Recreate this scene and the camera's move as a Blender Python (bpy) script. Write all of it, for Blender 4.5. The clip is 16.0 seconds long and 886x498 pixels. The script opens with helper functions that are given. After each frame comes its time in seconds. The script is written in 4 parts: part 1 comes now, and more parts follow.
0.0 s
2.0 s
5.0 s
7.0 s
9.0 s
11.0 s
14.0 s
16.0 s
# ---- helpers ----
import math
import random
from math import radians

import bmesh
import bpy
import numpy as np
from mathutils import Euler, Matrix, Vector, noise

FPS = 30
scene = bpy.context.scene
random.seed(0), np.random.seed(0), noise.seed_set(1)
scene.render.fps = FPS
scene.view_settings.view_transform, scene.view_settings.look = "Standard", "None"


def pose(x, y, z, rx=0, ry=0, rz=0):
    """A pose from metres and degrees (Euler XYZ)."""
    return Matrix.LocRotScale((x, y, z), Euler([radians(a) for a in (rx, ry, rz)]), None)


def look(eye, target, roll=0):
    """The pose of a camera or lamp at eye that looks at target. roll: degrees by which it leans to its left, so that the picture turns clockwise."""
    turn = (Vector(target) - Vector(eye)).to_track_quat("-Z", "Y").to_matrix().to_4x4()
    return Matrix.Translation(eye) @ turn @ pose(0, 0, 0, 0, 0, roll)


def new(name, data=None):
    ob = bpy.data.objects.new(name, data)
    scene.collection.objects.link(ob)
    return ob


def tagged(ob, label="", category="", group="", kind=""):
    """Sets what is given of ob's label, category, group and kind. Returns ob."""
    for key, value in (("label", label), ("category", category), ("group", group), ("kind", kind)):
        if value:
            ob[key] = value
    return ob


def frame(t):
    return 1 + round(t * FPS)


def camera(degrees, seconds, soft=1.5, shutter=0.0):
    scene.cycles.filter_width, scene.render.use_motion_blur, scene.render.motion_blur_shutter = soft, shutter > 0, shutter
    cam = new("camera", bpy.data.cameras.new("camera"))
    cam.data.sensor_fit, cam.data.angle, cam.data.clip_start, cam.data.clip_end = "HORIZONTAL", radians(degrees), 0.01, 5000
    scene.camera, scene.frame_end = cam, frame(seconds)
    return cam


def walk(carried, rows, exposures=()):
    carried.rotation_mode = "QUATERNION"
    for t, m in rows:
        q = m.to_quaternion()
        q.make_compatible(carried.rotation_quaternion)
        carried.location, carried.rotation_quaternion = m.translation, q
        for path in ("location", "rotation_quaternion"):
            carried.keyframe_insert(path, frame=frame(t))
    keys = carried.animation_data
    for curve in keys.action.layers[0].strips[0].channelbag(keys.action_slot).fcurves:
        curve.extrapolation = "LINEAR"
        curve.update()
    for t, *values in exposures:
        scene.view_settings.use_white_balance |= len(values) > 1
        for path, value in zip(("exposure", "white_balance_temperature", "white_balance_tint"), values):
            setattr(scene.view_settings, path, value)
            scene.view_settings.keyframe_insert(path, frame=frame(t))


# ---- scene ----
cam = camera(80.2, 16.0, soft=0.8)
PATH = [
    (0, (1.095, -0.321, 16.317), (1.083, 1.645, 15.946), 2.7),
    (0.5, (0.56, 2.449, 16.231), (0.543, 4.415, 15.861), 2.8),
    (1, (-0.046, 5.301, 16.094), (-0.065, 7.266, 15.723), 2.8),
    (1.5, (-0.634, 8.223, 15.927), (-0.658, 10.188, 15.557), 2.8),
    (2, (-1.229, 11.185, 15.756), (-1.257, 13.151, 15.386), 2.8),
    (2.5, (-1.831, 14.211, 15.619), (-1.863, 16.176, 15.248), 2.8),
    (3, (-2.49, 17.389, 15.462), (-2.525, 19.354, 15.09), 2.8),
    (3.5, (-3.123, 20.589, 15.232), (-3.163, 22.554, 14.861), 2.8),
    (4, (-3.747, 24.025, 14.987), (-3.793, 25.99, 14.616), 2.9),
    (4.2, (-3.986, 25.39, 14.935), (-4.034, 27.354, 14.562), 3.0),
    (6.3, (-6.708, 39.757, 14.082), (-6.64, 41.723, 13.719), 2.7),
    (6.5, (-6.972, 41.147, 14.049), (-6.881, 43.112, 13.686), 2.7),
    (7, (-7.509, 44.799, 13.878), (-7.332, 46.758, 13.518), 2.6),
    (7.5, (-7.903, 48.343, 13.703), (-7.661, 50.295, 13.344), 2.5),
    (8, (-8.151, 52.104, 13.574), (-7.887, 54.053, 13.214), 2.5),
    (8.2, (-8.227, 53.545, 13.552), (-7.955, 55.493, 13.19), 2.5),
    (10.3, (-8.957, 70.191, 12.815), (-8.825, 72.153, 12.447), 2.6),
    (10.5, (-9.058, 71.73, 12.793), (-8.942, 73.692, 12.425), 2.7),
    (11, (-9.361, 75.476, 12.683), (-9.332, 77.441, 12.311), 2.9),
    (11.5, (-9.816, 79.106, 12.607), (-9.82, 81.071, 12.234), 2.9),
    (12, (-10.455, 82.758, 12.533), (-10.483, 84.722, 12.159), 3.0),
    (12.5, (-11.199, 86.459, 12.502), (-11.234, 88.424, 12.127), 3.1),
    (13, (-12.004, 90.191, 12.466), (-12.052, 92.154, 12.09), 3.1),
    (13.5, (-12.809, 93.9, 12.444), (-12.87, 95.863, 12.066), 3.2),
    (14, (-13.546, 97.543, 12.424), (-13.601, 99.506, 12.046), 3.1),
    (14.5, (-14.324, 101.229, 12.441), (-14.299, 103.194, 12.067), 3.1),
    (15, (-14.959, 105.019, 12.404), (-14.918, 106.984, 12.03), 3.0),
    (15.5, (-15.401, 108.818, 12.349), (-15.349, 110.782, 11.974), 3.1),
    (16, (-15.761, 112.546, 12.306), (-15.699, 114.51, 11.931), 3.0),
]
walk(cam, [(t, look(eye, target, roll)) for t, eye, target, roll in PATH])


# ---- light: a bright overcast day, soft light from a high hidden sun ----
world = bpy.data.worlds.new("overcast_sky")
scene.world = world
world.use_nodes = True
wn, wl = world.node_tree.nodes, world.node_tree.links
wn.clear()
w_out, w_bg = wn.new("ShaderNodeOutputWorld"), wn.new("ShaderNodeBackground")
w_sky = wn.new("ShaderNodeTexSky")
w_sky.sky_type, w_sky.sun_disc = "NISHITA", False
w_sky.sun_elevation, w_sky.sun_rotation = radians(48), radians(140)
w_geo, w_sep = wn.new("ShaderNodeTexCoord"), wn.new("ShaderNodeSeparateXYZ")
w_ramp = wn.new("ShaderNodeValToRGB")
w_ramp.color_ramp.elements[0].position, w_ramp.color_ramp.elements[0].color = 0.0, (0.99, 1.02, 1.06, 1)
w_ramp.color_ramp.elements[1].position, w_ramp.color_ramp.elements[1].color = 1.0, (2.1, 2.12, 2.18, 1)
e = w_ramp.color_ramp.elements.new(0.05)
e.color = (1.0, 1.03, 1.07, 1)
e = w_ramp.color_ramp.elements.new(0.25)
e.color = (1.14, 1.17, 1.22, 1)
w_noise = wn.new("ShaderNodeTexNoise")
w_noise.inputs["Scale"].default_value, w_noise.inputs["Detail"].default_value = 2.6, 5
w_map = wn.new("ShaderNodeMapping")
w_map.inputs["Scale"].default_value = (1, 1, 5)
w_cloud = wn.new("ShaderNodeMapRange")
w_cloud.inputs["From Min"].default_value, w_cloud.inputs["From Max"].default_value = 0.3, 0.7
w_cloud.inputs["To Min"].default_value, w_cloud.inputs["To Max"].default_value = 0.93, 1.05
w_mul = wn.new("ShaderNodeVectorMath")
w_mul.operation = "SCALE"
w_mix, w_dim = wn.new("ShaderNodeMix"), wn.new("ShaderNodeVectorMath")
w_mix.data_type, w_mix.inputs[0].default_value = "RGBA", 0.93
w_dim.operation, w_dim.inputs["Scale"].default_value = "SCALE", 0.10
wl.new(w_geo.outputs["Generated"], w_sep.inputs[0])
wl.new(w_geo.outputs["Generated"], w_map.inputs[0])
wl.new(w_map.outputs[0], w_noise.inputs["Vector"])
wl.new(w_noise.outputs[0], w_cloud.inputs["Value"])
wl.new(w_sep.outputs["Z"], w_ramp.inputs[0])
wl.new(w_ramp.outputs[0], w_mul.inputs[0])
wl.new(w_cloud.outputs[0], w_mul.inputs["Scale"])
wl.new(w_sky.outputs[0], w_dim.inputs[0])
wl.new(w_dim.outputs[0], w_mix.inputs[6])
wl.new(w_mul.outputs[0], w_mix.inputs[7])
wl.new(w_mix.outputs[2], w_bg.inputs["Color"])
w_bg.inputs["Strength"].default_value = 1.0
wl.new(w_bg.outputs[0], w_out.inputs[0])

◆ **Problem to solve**
Output exactly those lines that lie from the line with "radians(degrees), 0.01, 5000" through the line with "q = m.to_quaternion()", with both of those lines included.

◆ **Full response**
    cam.data.sensor_fit, cam.data.angle, cam.data.clip_start, cam.data.clip_end = "HORIZONTAL", radians(degrees), 0.01, 5000
    scene.camera, scene.frame_end = cam, frame(seconds)
    return cam


def walk(carried, rows, exposures=()):
    carried.rotation_mode = "QUATERNION"
    for t, m in rows:
        q = m.to_quaternion()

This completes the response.